--- START OF Records shown ---
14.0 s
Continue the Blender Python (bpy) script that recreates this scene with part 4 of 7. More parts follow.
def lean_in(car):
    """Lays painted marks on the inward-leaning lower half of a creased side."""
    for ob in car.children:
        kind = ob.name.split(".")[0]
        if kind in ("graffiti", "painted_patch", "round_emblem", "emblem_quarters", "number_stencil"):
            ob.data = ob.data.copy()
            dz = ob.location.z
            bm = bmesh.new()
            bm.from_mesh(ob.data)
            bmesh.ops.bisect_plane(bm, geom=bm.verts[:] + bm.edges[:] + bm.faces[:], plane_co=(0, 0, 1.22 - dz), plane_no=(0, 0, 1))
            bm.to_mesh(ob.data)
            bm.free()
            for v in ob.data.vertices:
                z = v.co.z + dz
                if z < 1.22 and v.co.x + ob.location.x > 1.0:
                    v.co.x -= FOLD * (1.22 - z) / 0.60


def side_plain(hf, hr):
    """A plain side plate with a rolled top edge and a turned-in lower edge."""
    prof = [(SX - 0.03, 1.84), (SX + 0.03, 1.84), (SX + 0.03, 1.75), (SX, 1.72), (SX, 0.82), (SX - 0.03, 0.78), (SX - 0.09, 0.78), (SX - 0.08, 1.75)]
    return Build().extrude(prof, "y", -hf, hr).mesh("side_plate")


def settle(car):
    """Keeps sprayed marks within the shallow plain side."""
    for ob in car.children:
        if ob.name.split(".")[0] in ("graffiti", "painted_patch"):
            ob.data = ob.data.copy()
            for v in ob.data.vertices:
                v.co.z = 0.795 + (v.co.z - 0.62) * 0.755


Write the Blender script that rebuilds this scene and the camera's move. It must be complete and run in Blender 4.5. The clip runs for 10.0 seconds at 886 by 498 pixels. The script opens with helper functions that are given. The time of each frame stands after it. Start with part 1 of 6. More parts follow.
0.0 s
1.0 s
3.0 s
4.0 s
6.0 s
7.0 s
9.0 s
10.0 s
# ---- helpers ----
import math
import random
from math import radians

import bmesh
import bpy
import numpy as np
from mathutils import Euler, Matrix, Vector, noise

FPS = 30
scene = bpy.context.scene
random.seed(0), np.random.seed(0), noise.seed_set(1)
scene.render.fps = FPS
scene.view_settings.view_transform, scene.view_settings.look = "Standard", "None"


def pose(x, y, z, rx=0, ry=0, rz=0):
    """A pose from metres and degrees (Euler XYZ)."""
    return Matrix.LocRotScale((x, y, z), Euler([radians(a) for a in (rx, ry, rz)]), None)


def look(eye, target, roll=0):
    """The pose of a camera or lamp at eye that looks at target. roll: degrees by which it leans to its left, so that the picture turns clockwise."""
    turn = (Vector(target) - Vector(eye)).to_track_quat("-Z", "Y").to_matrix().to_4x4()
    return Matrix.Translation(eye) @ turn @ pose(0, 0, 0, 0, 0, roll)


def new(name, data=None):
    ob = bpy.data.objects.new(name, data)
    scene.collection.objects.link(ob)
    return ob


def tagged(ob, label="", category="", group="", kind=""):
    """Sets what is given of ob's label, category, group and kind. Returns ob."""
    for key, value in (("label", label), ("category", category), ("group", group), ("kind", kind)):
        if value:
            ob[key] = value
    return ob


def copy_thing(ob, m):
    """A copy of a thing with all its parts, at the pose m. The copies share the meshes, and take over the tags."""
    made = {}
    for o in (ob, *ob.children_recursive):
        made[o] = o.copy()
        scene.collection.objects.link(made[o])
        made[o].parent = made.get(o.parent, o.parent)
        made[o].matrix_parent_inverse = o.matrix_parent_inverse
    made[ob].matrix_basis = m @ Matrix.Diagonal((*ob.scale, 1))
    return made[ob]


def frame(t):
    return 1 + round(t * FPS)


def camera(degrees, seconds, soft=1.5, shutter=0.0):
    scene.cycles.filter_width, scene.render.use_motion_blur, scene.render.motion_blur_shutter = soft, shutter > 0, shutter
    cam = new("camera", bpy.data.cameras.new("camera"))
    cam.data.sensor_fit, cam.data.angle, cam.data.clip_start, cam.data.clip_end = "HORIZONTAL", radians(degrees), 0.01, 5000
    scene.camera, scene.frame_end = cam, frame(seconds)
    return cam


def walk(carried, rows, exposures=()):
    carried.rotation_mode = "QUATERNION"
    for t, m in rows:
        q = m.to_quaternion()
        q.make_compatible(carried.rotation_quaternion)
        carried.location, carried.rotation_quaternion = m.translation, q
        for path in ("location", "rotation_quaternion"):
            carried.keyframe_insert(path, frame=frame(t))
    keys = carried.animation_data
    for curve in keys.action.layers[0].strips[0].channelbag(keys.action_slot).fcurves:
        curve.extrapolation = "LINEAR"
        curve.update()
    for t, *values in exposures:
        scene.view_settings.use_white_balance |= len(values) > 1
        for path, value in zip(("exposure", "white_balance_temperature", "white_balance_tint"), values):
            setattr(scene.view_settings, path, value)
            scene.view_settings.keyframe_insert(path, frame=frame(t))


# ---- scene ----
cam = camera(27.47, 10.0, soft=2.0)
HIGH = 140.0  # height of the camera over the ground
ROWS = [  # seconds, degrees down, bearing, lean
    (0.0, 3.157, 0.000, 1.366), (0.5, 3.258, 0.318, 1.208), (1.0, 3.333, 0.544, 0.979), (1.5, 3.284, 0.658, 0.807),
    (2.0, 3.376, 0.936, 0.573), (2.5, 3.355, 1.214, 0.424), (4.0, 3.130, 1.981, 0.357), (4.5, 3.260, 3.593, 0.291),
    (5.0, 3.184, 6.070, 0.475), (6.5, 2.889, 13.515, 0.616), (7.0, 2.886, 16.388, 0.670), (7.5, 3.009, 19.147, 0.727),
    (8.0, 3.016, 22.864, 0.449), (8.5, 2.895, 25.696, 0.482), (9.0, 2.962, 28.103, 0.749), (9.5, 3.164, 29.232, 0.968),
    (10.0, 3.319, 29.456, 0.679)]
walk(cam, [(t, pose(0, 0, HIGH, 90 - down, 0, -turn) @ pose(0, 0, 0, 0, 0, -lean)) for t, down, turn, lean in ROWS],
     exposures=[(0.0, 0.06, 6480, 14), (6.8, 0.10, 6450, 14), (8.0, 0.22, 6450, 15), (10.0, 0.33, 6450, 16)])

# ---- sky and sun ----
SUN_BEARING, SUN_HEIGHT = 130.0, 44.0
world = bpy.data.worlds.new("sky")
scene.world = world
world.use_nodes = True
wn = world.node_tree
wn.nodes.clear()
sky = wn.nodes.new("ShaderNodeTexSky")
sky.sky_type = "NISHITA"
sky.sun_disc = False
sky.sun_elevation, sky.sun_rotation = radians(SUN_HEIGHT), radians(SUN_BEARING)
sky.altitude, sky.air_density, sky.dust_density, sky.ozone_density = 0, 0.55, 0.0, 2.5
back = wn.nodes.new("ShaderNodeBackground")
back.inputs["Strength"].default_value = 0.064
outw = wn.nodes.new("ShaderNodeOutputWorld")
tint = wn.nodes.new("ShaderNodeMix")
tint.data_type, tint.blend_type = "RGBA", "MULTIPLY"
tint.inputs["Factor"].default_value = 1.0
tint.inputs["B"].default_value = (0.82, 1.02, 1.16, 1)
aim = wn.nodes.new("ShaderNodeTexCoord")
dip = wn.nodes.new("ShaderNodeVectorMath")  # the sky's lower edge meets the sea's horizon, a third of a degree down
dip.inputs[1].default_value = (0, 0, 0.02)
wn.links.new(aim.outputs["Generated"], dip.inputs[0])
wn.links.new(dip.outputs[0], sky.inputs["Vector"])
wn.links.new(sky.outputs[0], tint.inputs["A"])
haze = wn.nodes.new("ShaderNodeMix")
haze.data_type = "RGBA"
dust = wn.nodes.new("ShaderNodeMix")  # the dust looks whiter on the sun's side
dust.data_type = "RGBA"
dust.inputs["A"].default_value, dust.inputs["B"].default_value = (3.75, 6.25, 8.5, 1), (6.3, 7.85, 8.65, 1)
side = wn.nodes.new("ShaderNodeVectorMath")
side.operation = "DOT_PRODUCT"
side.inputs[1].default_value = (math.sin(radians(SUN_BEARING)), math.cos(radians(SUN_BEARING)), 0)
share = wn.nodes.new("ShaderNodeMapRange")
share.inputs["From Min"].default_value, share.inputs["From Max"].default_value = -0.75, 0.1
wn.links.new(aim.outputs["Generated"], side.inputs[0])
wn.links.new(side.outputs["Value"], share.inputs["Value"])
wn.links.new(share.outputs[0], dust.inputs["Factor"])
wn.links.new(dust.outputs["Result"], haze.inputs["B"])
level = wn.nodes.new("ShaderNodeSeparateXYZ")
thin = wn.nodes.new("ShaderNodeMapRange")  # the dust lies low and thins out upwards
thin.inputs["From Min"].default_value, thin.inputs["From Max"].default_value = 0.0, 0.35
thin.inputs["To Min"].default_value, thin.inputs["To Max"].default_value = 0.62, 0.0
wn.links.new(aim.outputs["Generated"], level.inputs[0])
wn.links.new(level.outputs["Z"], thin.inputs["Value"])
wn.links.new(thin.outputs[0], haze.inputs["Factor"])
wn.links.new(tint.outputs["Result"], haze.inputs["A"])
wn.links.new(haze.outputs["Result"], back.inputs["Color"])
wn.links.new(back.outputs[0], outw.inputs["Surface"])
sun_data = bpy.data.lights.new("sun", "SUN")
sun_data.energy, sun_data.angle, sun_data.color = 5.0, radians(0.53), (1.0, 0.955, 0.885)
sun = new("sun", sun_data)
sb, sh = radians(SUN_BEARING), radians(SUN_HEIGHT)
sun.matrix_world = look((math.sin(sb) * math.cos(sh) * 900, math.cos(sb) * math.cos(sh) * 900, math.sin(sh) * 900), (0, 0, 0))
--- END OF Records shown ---
» Given exercise
Count each line where the string "Euler" occurs, and write only the number.

» The response
3